Urban Confluence San Jose
FULL CIRCLE
The historical San Jose Light Tower was a second full moon. A circle of light. As that tower bridged an urban crossroads, Full Circle bridges a natural crossroads at Guadalupe River Los Gatos Creek, touching the ground lightly with two small footprints east and west, delicately spanning the park; and sensitively welcoming flowing
water and air, living plants and animals, and visiting people.
A simple and unmissable landmark from the birds’ eye view of planes at San Jose International Airport, and a strong visual presence from Route 87, Full Circle’s complex topology also acoustically and visually shelters Guadalupe River Park from those infrastructures. An inhabitable meadow of rooftop plantings learns from the oak and grassland ecologies of the Bay Area. Full Circle integrates nature and human nature, from rookeries for migratory birds, to playful landscapes for returning visitors year-round. Full Circle is an armature, a platform, a trellis for vines. Like networked technology at its most powerful and subtle, Full Circle nurtures growth and connection at the confluence of social and natural systems.

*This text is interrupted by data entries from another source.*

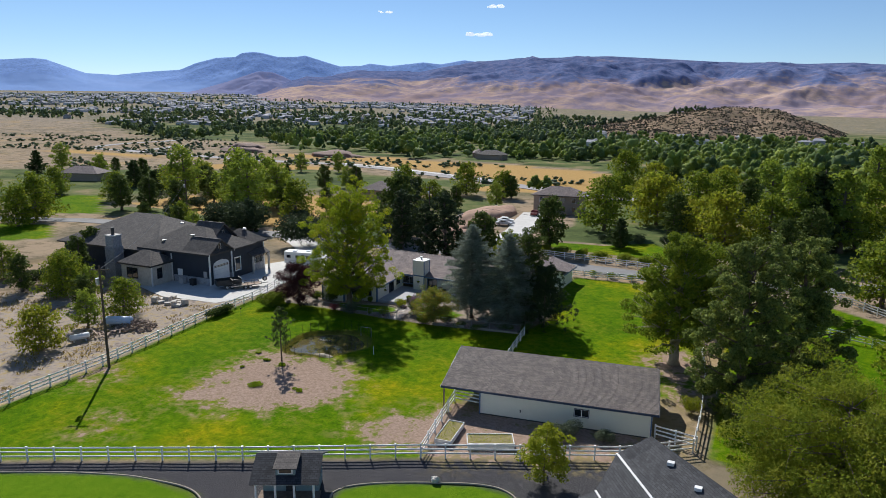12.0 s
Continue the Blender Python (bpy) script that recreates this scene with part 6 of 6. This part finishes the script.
for x, y, z in ((2.0, -3.0, 6.0), (4.2, -5.4, 5.9)):
    boards(bh, WHITE, "roof_vent", [((x, y, z), (0.5, 0.4, 0.25))])
m = Mesh()
m.lump((30.1, -51.6, 0.18), (0.4, 0.34, 0.3), 9, 0.4)
tagged(m.ob("boulder", STONE), "pale grey boulder on the dark gravel", "rock")

# ---- across the road ----
fh = thing("house", (-9.0, 104.0, 0), 8, "two-storey tan house with a brown roof in the trees", "house")
boards(fh, TAN, "wall", [((0, 0, 2.8), (15.0, 9.0, 5.8))])
hip(fh, -7.5, 7.5, -4.5, 4.5, 5.6, 8.0, ROOF_HOUSE)
for x in (-5, -2, 1.5, 5):
    window(fh, (x - 0.6, -4.53), (x + 0.6, -4.53), 3.4, 4.9, (0, -1), WHITE, 1)
    window(fh, (x - 0.6, -4.53), (x + 0.6, -4.53), 0.8, 2.2, (0, -1), WHITE, 1)
gb = thing("house", (58.0, 92.0, 0), 20, "low pale garage among trees across the road", "house")
boards(gb, STUCCO, "wall", [((0, 0, 1.4), (9.0, 7.0, 2.9))])
hip(gb, -4.5, 4.5, -3.5, 3.5, 2.8, 4.6, ROOF_NAVY)
for i, (x, y, rz) in enumerate(((74, 232, 10), (92, 226, -10), (46, 250, 30), (-216, 84, 20), (-119, 83, -5), (-72, 103, 15), (118, 205, 5), (-129, 316, 30), (-95, 385, 5), (-19, 381, 40), (29, 383, 10), (61, 330, -12), (-118, 300, 0), (20, 372, 15))):
    h_ = thing("house", (x, y, 0), rz, "low brown-roofed house among far trees", "house", "far houses")
    boards(h_, TAN, "wall", [((0, 0, 1.6), (18.0, 10.0, 3.3))])
    hip(h_, -9, 9, -5, 5, 3.2, 6.0, ROOF_HOUSE if i % 2 else ROOF_NAVY)


def car(at, rz, paint, label, pickup=False):
    t = thing("car", at, rz, label, "car")
    m = Mesh()
    side = [(-2.3, 0.35), (2.3, 0.35), (2.35, 0.85), (1.2, 1.0), (0.6, 1.55), (-1.0 if not pickup else -0.4, 1.58), (-1.7 if not pickup else -0.6, 1.0), (-2.3, 0.95)]
    m.prism(side, -0.9, 0.9)
    m.v = [(x, z, y) for x, y, z in m.v]
    m.f = [tuple(reversed(f)) for f in m.f]
    m.ob("body", paint, t)
    for s in (-1, 1):
        boards(t, GLASS, "side_window", [((-0.2, s * 0.905, 1.28), (1.3, 0.02, 0.36))])
        for x in (-1.45, 1.45):
            wheel(t, (x, s * 0.85, 0.34), 0.34, 0.2)


car((-14.4, 71.0, 0.0), 25, SILVERCAR, "silver car parked beside the winding driveway")
car((-15.8, 75.5, 0.0), 20, WHITE, "white car parked beside the winding driveway")
car((-13.0, 92.0, 0.05), 100, REDPAINT, "dark red pickup parked on the winding driveway", True)
m = Mesh()
for i, (x, y, rx, ry, rz) in enumerate(((-24.5, 84.0, 6.0, 15.0, 3.2), (-20.0, 54.0, 3.6, 8.0, 1.8))):
    m.lump((x, y, -0.3), (rx, ry, rz), 40 + i, 0.35, 4)
EARTH = surface("red_earth", (0.30, 0.17, 0.11), (0.46, 0.30, 0.21), 0.6, 0.95, relief=0.8, grain=6)
tagged(m.ob("earth_bank", EARTH, smooth=True), "bare reddish earth bank beside the winding driveway", "bank", kind="structure")
rail_fence("rail_fence", [(-27.5, 56.0), (-30.0, 78.0), (-28.0, 98.0)], "white rail fence above the earth bank")
# ---- clouds ----
CLOUD, cnt, cb = nodes_of("cloud_white")
cb.inputs["Base Color"].default_value = (0.95, 0.95, 0.95, 1)
cb.inputs["Roughness"].default_value = 1.0
# added glow stands in for sunlight scattered inside the clouds
cb.inputs["Emission Color"].default_value = (0.9, 0.95, 1, 1)
cb.inputs["Emission Strength"].default_value = 0.55
rg = random.Random(77)
for i, (az, el, wd) in enumerate(((-32.5, 7.8, 1.1), (-24.7, 6.1, 1.9), (-23.6, 8.35, 1.3), (13.2, 5.0, 2.6), (17.9, 6.1, 2.4), (8.5, 4.9, 1.4), (-10.3, 9.0, 1.0))):
    t = Mesh()
    R = 4300
    for k in range(9):
        a, e = radians(az + rg.uniform(-0.5, 0.5) * wd), radians(el + rg.uniform(-0.1, 0.12) * wd * 0.4)
        s = R * radians(wd) * rg.uniform(0.06, 0.14)
        t.lump((EYE_C.x + R * math.sin(a), EYE_C.y + R * math.cos(a), 31 + R * math.tan(e)), (s * 1.6, s, s * 0.55), i * 11 + k, 0.5, 3)
    tagged(t.ob("cloud", CLOUD, smooth=True), "small white cloud in a blue sky", "cloud", kind="structure")

# ---- pavers of the garden path ----
PATH_LINE = smooth_line([(1.55, -5.8), (1.9, -7.6), (2.35, -9.4), (2.75, -11.6), (3.0, -13.6), (3.08, -15.6)], 6)
path = tagged(thing("path"), "garden path of worn reddish-grey pavers", "path", kind="structure")
strip("path_bed", PATH_LINE, 1.9, 0.004, KERB, "sandy bed under the path's pavers", "path")
one = Mesh()
one.box((0, 0, 0), (0.29, 0.185, 0.06))
proto = one.ob("paver", PAVER, path)
me_p = proto.data
bpy.data.objects.remove(proto)
rg = random.Random(3)
dist = [0.0]
for a, b in zip(PATH_LINE, PATH_LINE[1:]):
    dist.append(dist[-1] + (Vector(b) - Vector(a)).length)
row = 0
s = 0.1
while s < dist[-1]:
    i = max(k for k in range(len(dist)) if dist[k] <= s)
    i = min(i, len(PATH_LINE) - 2)
    a, b = Vector(PATH_LINE[i]), Vector(PATH_LINE[i + 1])
    p = a.lerp(b, (s - dist[i]) / (dist[i + 1] - dist[i]))
    d = (b - a).normalized()
    for k in range(5):
        off = (k - 2 + (0.25 if row % 2 else -0.25)) * 0.3
        o = new("paver", me_p)
        o.parent = path
        o.matrix_basis = Matrix.Translation((p.x - d.y * off, p.y + d.x * off, -0.005 + rg.uniform(-0.006, 0.006))) @ Matrix.Rotation(math.atan2(d.y, d.x) + math.pi / 2 + rg.uniform(-0.03, 0.03), 4, "Z")
    s += 0.197
    row += 1

# cobbles strewn over the garden beds
rng = rng_of(501)
pts = []
while len(pts) < 2600:
    x, y = rng.uniform(-9, 9), rng.uniform(-15.6, -8.6)
    X1, Y1 = np.array([x]), np.array([y])
    if inside(YARD, X1, Y1)[0] > 0.9 and max(inside(LAWN_L, X1, Y1)[0], inside(LAWN_R, X1, Y1)[0]) < 0.1 and not (1.0 < x < 3.9 and abs(x - (2.75 - (y + 11.6) * 0.1)) < 0.8):
        pts.append((x, y))
m = Mesh()
for i, (x, y) in enumerate(pts):
    r = rng.uniform(0.03, 0.085)
    q = rng.uniform(0, 3.14)
    c, s_ = math.cos(q) * r, math.sin(q) * r
    m.add([(x + c, y + s_, -0.04), (x - s_, y + c, -0.04), (x - c, y - s_, -0.04), (x + s_, y - c, -0.04), (x, y, r * 0.7 - 0.02)], [(0, 1, 4), (1, 2, 4), (2, 3, 4), (3, 0, 4)])
tagged(m.ob("cobbles", COBBLE), "small rounded stones strewn over the garden beds", "gravel", kind="stuff")

# long grass along the fence foot
n = 26000
gx_, gy_ = rng.uniform(-22, 24, n), np.zeros(n)
gy_ = np.interp(gx_, [-22, -9.6, 2.4, 10, 18.3, 24], [-17.0, -16.2, -15.8, -15.2, -13.6, -12.4]) - np.abs(rng.normal(size=n)) * 1.1
hh = rng.uniform(0.08, 0.22, n)
pos = np.stack([gx_, gy_, hh * 0.5 - 0.04], 1)
ax = np.stack([rng.normal(size=n) * 0.4, rng.normal(size=n) * 0.4, np.ones(n)], 1)
tagged(leaf_mesh("long_grass", pos, ax, 0.22, GRASSB, None, rng, wide=0.14), "long grass at the foot of the garden fence", "grass", kind="stuff")

# tufts that roughen the pasture in front of the garden
n = 60000
tx, ty = rng.uniform(-18, 25, n), -15.5 - 21 * rng.uniform(0, 1, n) ** 1.3
bunch = np.array([noise.noise(Vector((a * 0.9, b * 0.9, 1.0))) for a, b in zip(tx, ty)])
keep = (inside(PASTURE, tx, ty) > 0.9) & (pond_depth(tx, ty) > 1.3) & (bunch > -0.15) & (rng.uniform(0, 1, n) > ((-15.5 - ty) / 21) ** 1.5)
for poly in DIRT:
    keep &= inside(poly, tx, ty) < 0.3
tx, ty = tx[keep], ty[keep]
pos = np.stack([tx, ty, np.full(len(tx), 0.02)], 1)
ax = np.stack([rng.normal(size=len(tx)) * 0.6, rng.normal(size=len(tx)) * 0.6, np.ones(len(tx))], 1)
tagged(leaf_mesh("grass_tufts", pos, ax, 0.1, GRASSB, None, rng, wide=0.22), "short tufts of pasture grass", "grass", kind="stuff")


# dry golden weeds in the neighbour's yard and beyond the near fence
n = 16000
wx_, wy_ = rng.uniform(-62, -16, n), rng.uniform(-70, -24, n)
bunch = np.array([noise.noise(Vector((a * 0.22, b * 0.22, 7.0))) + 0.5 * noise.noise(Vector((a * 0.8, b * 0.8, 2.0))) for a, b in zip(wx_, wy_)])
keep = (inside(PLOT, wx_, wy_) > 0.9) & (bunch > 0.08)
wx_, wy_ = wx_[keep], wy_[keep]
pos = np.stack([wx_, wy_, np.full(len(wx_), 0.06)], 1)
ax = np.stack([rng.normal(size=len(wx_)) * 0.5, rng.normal(size=len(wx_)) * 0.5, np.ones(len(wx_))], 1)
tagged(leaf_mesh("dry_weeds", pos, ax, 0.42, foliage("dry_straw", (0.26, 0.19, 0.06), (0.48, 0.36, 0.13), None, 0.3), None, rng, wide=0.3), "dry golden weeds in the neighbour's bare yard", "weeds", kind="stuff")
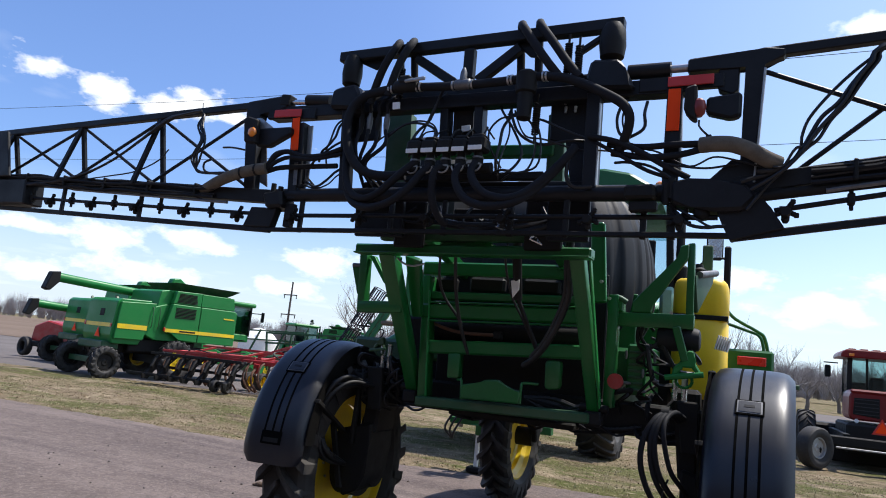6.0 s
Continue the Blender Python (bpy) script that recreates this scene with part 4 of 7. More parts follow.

A place to gather, and to roam. Full Circle is full of life.
The spectacular geometry of the cantilevered circle seems almost impossible, but made possible with engineering, like the marvels made in Silicon Valley. The 1500 upcycled shipping containers with which Full Circle is made confirm a circular economy of sustainability. They conceptually connect The Valley to the San Francisco Bay, the Port of Oakland, the Pacific, and to all our planet. Resolving curves to lines, they evoke pixelated geometries of computational displays at their finest grain. Circular openings provide natural daylighting and cross-ventilation, as well as a field of circular light sources that evokes, from the historical legacy of computing, iconic arrays of blinking indicators. This deliberately and radically low-resolution 750-pixel screen can harvest movement patterns from Guadalupe Park, scintillating birds, sparkling waters, floating leaves, and broadcast them toward adjacent roadways. The screen is piezoelectrically people-powered by visitors exploring internal staircases and lookouts, toward a rooftop high line: a circular half-mile trail with vistas towards the mountain ranges that shelter The Valley. Some 11,000 sf of geometrically integrated rooftop photovoltaics powers amenities and systems, to a net-zero result. The overall composition of containers and circular openings, of lines and circles, evoke the binary code of 1’s and 0’s at the heart of our modern world.